ABC’s American Idol debuted Sunday to strong ratings, but a significant number of people didn’t stay with the show on Monday, when it was easily beaten by The Voice.
An important caveat: These are just overnight ratings, which means people who watch live or the same day on their DVRs. The ratings increase from those who watch on DVR within three, seven, or even 30 days are increasingly important to networks, and I cover overnight ratings far less because mean less than they used to. Still, they can be instructive, especially to gauge interest in a new, super-hyped show, and especially when that show airs directly opposite its competition.

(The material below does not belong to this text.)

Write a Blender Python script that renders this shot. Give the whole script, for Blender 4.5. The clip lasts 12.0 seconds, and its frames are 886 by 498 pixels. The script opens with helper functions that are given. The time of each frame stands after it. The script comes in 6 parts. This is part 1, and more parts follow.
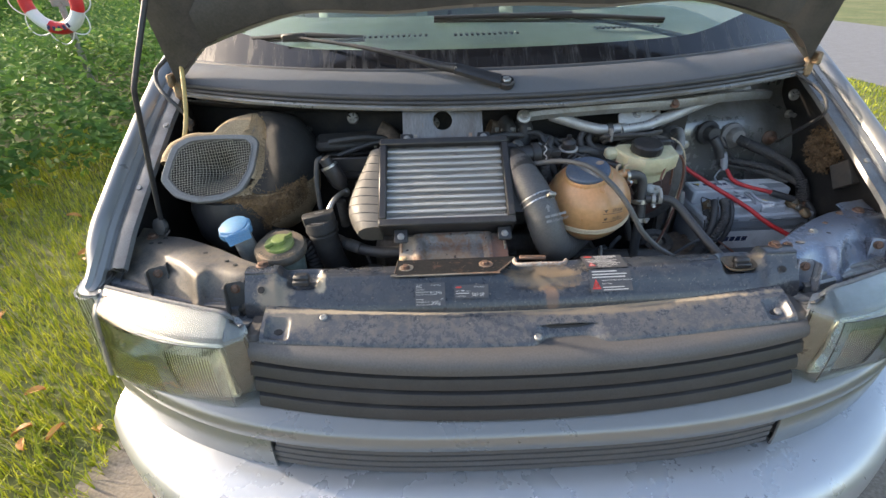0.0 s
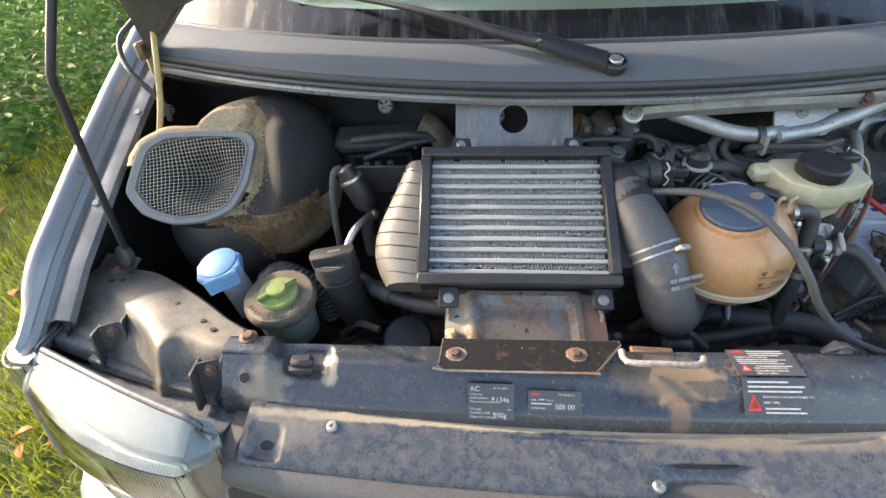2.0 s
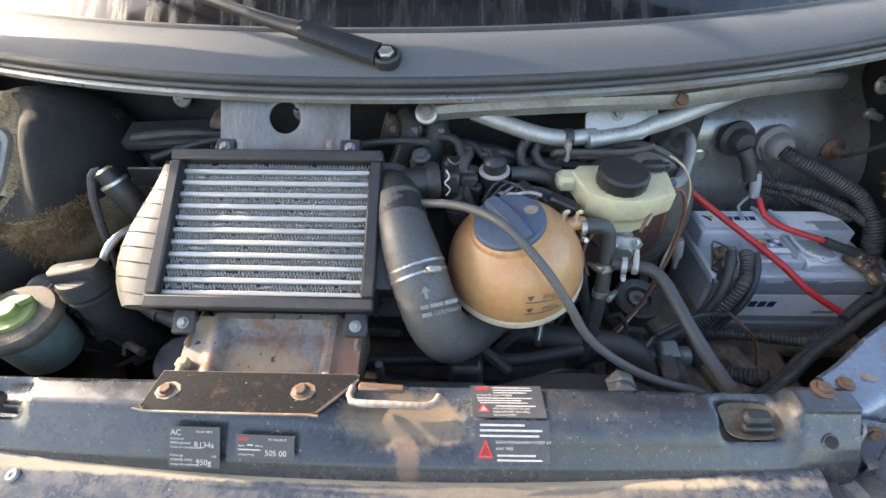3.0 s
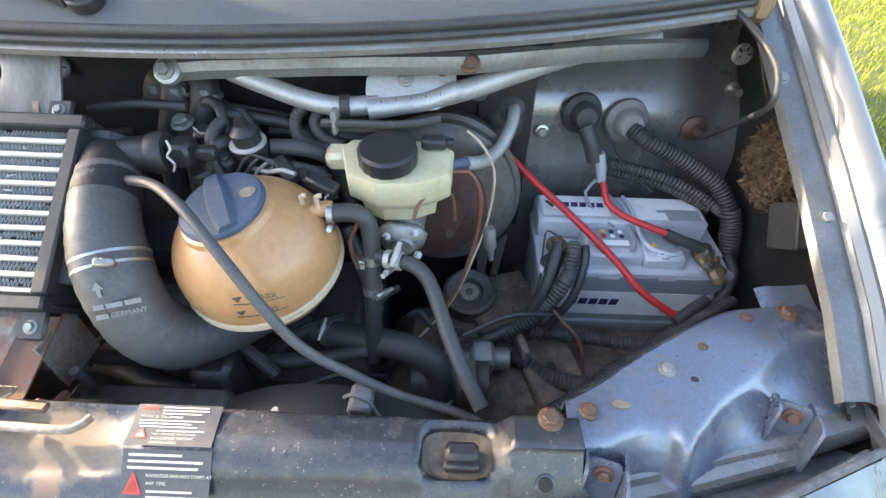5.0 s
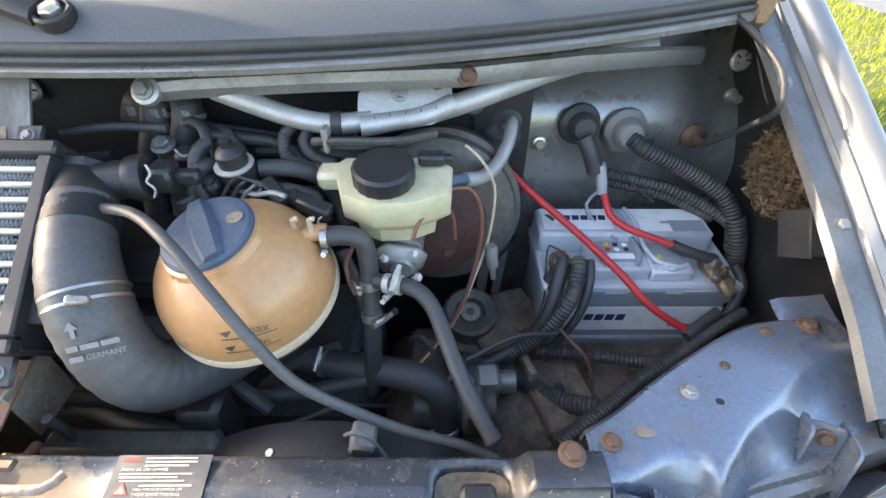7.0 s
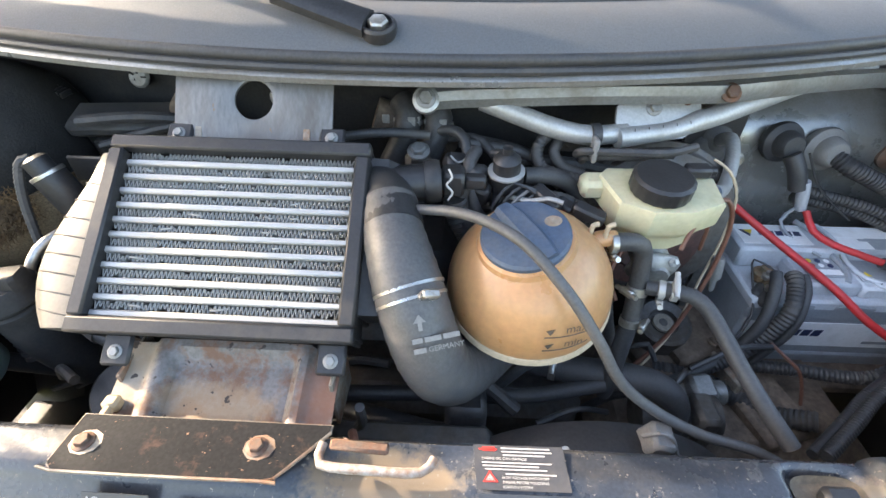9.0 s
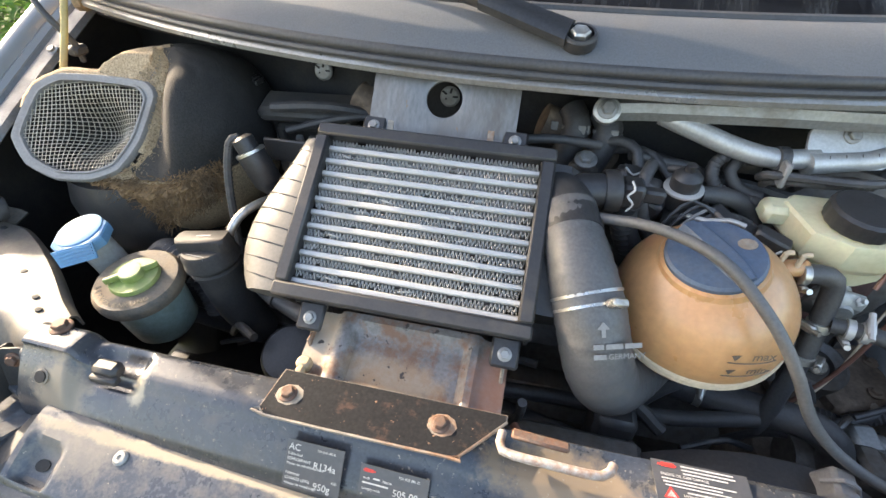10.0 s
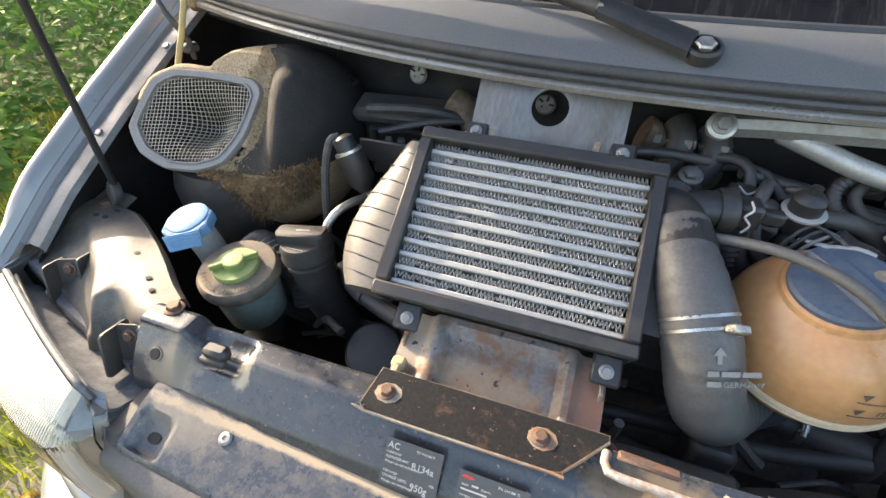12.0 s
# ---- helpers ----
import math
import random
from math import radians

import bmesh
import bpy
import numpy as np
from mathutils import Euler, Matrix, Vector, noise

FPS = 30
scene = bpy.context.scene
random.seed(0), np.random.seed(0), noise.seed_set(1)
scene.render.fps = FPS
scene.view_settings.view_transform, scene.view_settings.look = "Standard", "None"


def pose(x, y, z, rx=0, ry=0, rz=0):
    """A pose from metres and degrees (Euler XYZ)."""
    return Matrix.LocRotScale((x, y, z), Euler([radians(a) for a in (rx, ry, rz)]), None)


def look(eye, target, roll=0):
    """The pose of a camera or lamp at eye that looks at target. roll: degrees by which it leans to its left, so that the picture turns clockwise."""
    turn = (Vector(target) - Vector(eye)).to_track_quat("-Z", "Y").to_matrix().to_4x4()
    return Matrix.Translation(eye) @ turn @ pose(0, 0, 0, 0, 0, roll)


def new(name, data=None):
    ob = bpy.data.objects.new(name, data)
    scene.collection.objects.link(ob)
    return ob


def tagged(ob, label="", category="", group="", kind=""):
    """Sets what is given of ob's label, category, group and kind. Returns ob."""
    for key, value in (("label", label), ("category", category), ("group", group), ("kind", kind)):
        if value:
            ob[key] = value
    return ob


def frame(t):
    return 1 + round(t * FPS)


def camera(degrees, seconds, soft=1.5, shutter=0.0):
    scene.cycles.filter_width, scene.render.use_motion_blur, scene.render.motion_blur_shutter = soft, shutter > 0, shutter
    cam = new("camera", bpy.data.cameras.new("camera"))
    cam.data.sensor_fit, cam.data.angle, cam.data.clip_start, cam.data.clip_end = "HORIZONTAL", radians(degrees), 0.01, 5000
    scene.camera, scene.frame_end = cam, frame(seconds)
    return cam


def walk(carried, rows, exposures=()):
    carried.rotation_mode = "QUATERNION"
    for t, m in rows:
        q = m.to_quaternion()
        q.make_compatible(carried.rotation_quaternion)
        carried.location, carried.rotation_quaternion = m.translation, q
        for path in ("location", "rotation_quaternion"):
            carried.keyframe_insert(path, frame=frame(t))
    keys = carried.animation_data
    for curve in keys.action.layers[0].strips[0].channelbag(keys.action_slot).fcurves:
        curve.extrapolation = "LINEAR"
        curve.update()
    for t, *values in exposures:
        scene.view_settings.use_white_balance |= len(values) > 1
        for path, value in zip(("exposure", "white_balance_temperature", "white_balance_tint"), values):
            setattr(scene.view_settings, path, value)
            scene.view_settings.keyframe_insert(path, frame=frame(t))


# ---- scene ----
cam = camera(87.9, 12.0)
PATH = [
    (0, (-0.161, -0.429, 1.485), (-0.141, 1.279, 0.444), -1.9),
    (0.5, (-0.195, -0.259, 1.48), (-0.223, 1.422, 0.396), -2.7),
    (1, (-0.239, -0.15, 1.47), (-0.316, 1.497, 0.339), -3.0),
    (1.5, (-0.255, -0.11, 1.465), (-0.368, 1.511, 0.3), -2.9),
    (2, (-0.205, -0.08, 1.457), (-0.331, 1.523, 0.268), -2.4),
    (2.5, (-0.043, -0.026, 1.447), (-0.145, 1.554, 0.225), -1.4),
    (3, (0.107, 0.019, 1.436), (0.035, 1.592, 0.202), -0.9),
    (3.5, (0.202, 0.048, 1.431), (0.179, 1.599, 0.167), -0.2),
    (3.7, (0.219, 0.058, 1.431), (0.221, 1.596, 0.154), 0.3),
    (5.3, (0.448, 0.129, 1.388), (0.37, 1.622, 0.059), 0.9),
    (5.5, (0.461, 0.132, 1.388), (0.362, 1.624, 0.061), 0.7),
    (6, (0.474, 0.137, 1.387), (0.351, 1.632, 0.065), 0.2),
    (6.5, (0.46, 0.147, 1.385), (0.372, 1.661, 0.082), -0.1),
    (6.7, (0.439, 0.15, 1.378), (0.386, 1.674, 0.084), -0.0),
    (8.3, (0.2, 0.135, 1.381), (0.289, 1.695, 0.134), 0.7),
    (8.5, (0.173, 0.132, 1.38), (0.225, 1.697, 0.137), 0.5),
    (9, (0.099, 0.12, 1.381), (0.043, 1.691, 0.145), 0.9),
    (9.5, (0.032, 0.1, 1.383), (-0.164, 1.664, 0.152), 1.3),
    (10, (-0.019, 0.089, 1.388), (-0.358, 1.629, 0.157), 1.0),
    (10.5, (-0.062, 0.081, 1.388), (-0.502, 1.604, 0.169), 1.0),
    (11, (-0.078, 0.074, 1.388), (-0.582, 1.587, 0.181), 0.9),
    (11.5, (-0.085, 0.074, 1.39), (-0.607, 1.57, 0.171), 0.8),
    (12, (-0.084, 0.074, 1.389), (-0.596, 1.573, 0.168), 0.8),
]
walk(cam, [(t, look(eye, target, roll)) for t, eye, target, roll in PATH],
     [(0, 1.83, 7050, 12), (1.0, 2.06, 7150, 12), (2.0, 2.16, 7100, 12), (3.0, 2.42, 7100, 12), (5.5, 2.80, 7100, 12), (6.5, 2.80, 7100, 12), (9.0, 2.78, 7300, 12), (10.5, 2.42, 7450, 12), (12.0, 2.28, 7450, 12)])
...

Sunday, 10.34 million people watched the season premiere, earning the show a 2.3 rating among people 18 to 49. Fox’s attemtpt to counter-program with O.J. Simpson: The Lost Confession? didn’t work: only 4.4 million people watched, with a 1.2.
On Monday, airing against The Voice, two million fewer people tuned in to American Idol, and it lost The Voice—8.36 million (1.8 in 18-49) for Idol compared to The Voice’s 11.72 million (2.3). (As Joe Adalian points out, The Voice gained total viewers week to week, though stayed the same among younger viewers.) The Good Doctor, which followed Idol, did better in overall viewers.
These are still good numbers for ABC: Idol’s Monday ratings were better than average Monday ratings for both The Bachelor and Dancing with the Stars, according to TV By the Numbers.
And TV By The Numbers’ Rick Porter looked at ABC’s history of singing competitions, and it’s clear Idol is the network’s biggest singing competition success since the dawn of modern broadcast reality TV in 2000, which ABC kicked off with Making the Band.